Exercise requirements:
Please retype the data in full and exactly; the pictures are not part of the copy.

Data:
■ ■ ■ ■

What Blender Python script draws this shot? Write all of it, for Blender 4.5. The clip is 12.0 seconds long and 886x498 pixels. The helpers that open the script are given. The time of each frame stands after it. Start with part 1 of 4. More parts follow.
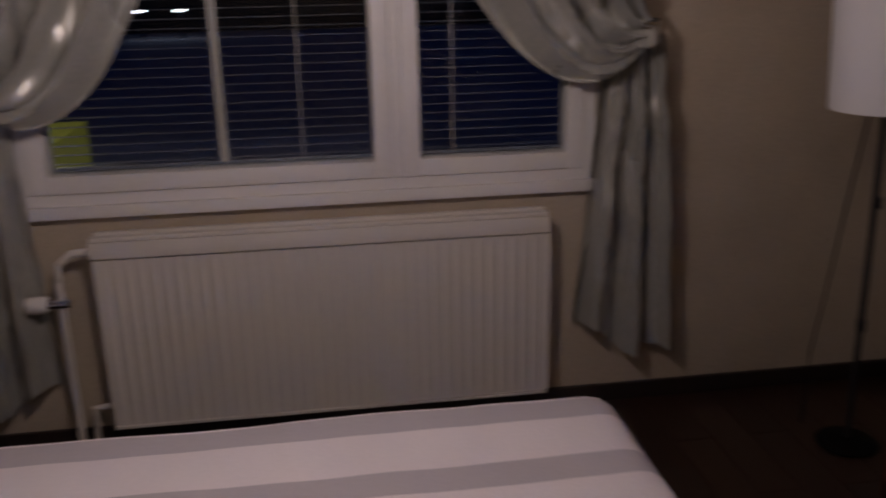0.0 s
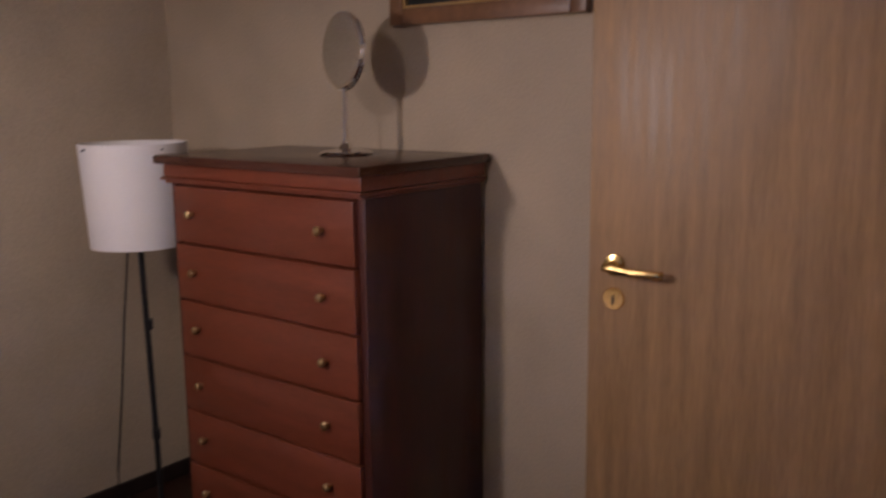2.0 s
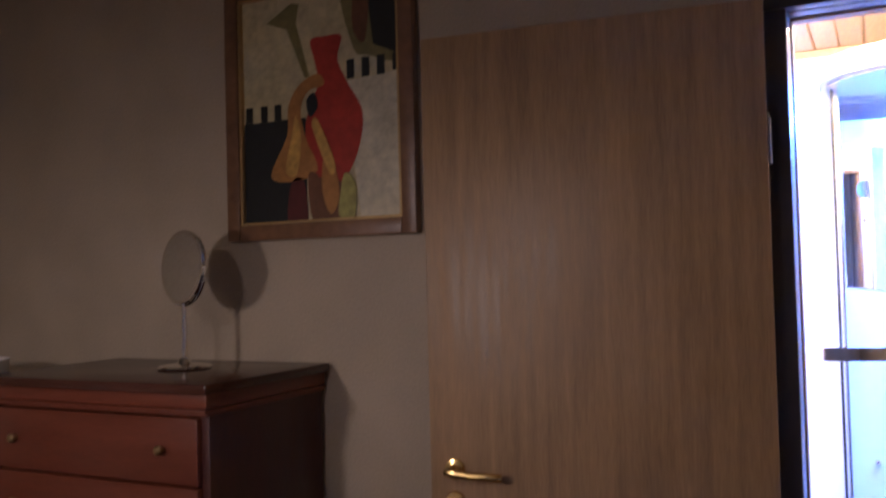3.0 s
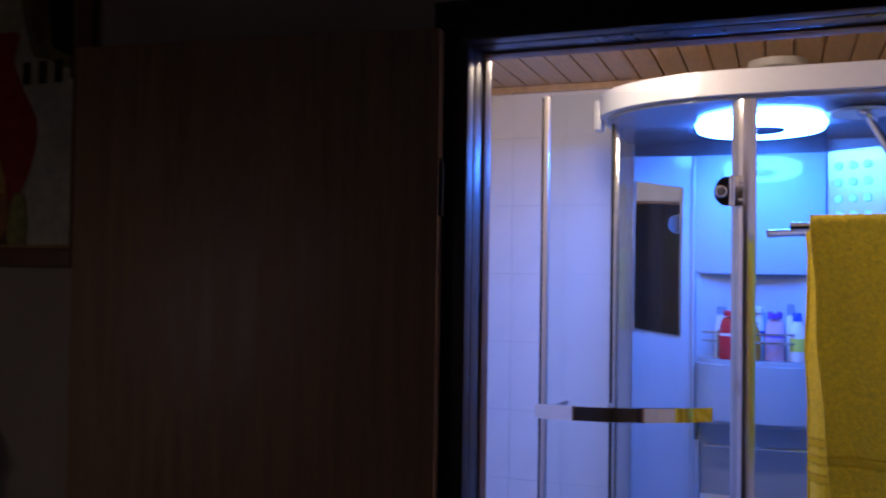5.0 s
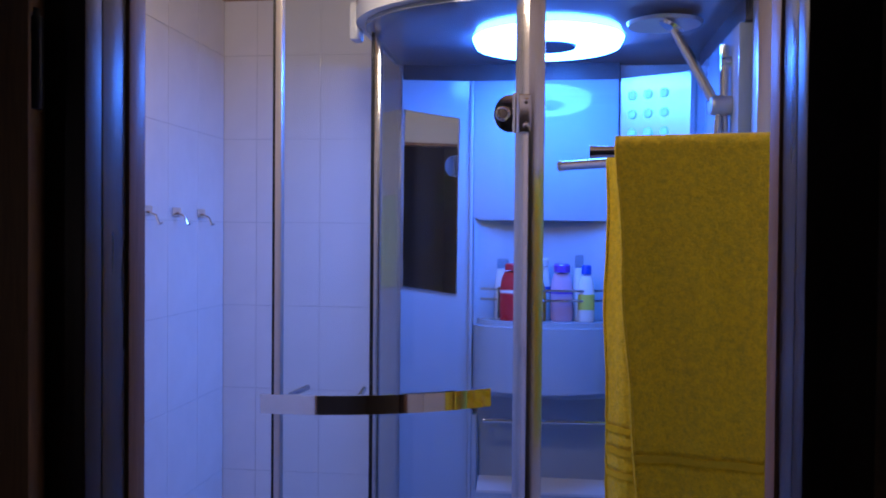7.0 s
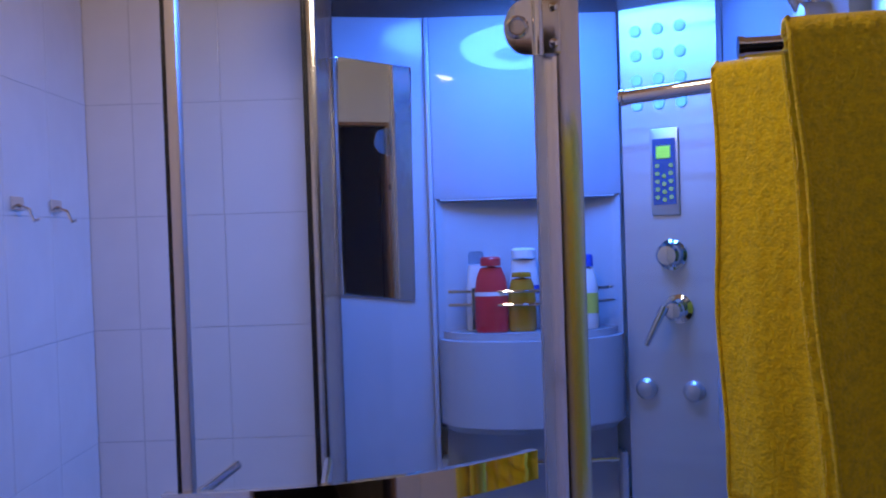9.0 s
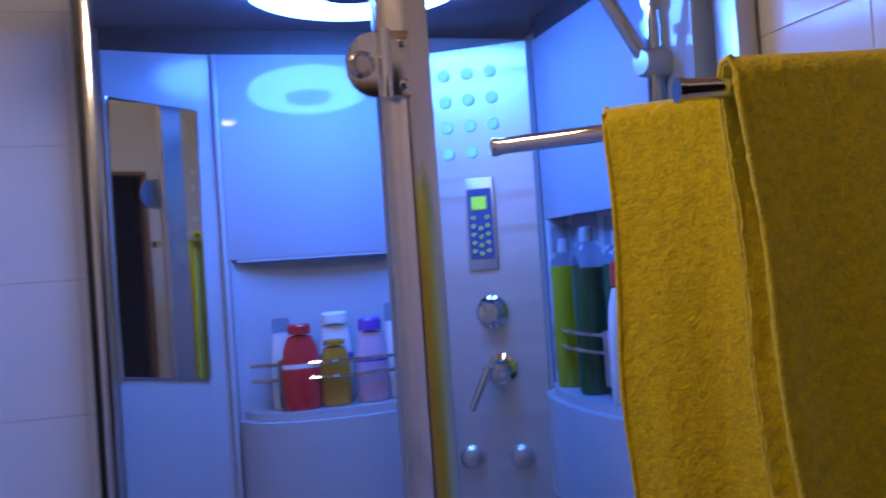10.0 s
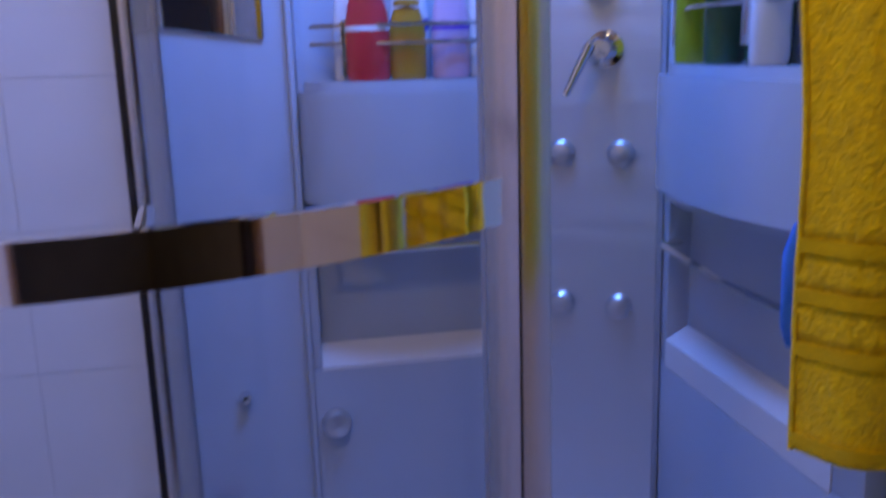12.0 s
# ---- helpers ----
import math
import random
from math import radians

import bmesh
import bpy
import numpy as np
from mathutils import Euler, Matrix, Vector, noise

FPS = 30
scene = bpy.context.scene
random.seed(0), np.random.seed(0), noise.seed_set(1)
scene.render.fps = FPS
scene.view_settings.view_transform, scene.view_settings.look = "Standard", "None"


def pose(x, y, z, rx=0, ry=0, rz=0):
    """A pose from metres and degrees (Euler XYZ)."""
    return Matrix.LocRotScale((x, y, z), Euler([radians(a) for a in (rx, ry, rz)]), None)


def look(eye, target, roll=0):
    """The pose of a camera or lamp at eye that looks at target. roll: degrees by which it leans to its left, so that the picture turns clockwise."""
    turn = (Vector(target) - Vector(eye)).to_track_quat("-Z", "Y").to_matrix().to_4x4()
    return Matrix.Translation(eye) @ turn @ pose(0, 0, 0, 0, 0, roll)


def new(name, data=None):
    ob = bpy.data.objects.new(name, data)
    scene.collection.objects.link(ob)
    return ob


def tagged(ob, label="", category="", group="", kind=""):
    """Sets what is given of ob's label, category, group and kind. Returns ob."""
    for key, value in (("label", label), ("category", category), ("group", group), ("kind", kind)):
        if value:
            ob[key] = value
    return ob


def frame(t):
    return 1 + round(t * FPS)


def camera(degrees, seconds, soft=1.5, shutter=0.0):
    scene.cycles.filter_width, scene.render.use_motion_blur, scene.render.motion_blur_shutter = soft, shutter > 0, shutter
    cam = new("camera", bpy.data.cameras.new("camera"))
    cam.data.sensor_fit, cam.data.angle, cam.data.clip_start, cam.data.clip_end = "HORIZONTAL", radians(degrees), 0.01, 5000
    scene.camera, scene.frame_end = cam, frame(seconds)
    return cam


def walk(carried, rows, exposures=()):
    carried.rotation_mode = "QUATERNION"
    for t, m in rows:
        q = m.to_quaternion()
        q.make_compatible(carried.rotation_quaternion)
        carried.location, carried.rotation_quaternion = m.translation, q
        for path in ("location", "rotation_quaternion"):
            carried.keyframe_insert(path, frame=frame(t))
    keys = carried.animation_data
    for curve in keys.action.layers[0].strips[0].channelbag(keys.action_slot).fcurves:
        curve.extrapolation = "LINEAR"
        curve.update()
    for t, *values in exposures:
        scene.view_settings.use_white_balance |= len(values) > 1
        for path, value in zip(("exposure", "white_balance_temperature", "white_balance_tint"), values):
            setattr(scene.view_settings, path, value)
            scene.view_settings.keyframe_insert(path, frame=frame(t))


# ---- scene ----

■ ■ ■ ■

Task answer:
What Blender Python script draws this shot? Write all of it, for Blender 4.5. The clip is 12.0 seconds long and 886x498 pixels. The helpers that open the script are given. The time of each frame stands after it. Start with part 1 of 4. More parts follow.
0.0 s
2.0 s
3.0 s
5.0 s
7.0 s
9.0 s
10.0 s
12.0 s
# ---- helpers ----
import math
import random
from math import radians

import bmesh
import bpy
import numpy as np
from mathutils import Euler, Matrix, Vector, noise

FPS = 30
scene = bpy.context.scene
random.seed(0), np.random.seed(0), noise.seed_set(1)
scene.render.fps = FPS
scene.view_settings.view_transform, scene.view_settings.look = "Standard", "None"


def pose(x, y, z, rx=0, ry=0, rz=0):
    """A pose from metres and degrees (Euler XYZ)."""
    return Matrix.LocRotScale((x, y, z), Euler([radians(a) for a in (rx, ry, rz)]), None)


def look(eye, target, roll=0):
    """The pose of a camera or lamp at eye that looks at target. roll: degrees by which it leans to its left, so that the picture turns clockwise."""
    turn = (Vector(target) - Vector(eye)).to_track_quat("-Z", "Y").to_matrix().to_4x4()
    return Matrix.Translation(eye) @ turn @ pose(0, 0, 0, 0, 0, roll)


def new(name, data=None):
    ob = bpy.data.objects.new(name, data)
    scene.collection.objects.link(ob)
    return ob


def tagged(ob, label="", category="", group="", kind=""):
    """Sets what is given of ob's label, category, group and kind. Returns ob."""
    for key, value in (("label", label), ("category", category), ("group", group), ("kind", kind)):
        if value:
            ob[key] = value
    return ob


def frame(t):
    return 1 + round(t * FPS)


def camera(degrees, seconds, soft=1.5, shutter=0.0):
    scene.cycles.filter_width, scene.render.use_motion_blur, scene.render.motion_blur_shutter = soft, shutter > 0, shutter
    cam = new("camera", bpy.data.cameras.new("camera"))
    cam.data.sensor_fit, cam.data.angle, cam.data.clip_start, cam.data.clip_end = "HORIZONTAL", radians(degrees), 0.01, 5000
    scene.camera, scene.frame_end = cam, frame(seconds)
    return cam


def walk(carried, rows, exposures=()):
    carried.rotation_mode = "QUATERNION"
    for t, m in rows:
        q = m.to_quaternion()
        q.make_compatible(carried.rotation_quaternion)
        carried.location, carried.rotation_quaternion = m.translation, q
        for path in ("location", "rotation_quaternion"):
            carried.keyframe_insert(path, frame=frame(t))
    keys = carried.animation_data
    for curve in keys.action.layers[0].strips[0].channelbag(keys.action_slot).fcurves:
        curve.extrapolation = "LINEAR"
        curve.update()
    for t, *values in exposures:
        scene.view_settings.use_white_balance |= len(values) > 1
        for path, value in zip(("exposure", "white_balance_temperature", "white_balance_tint"), values):
            setattr(scene.view_settings, path, value)
            scene.view_settings.keyframe_insert(path, frame=frame(t))


# ---- scene ----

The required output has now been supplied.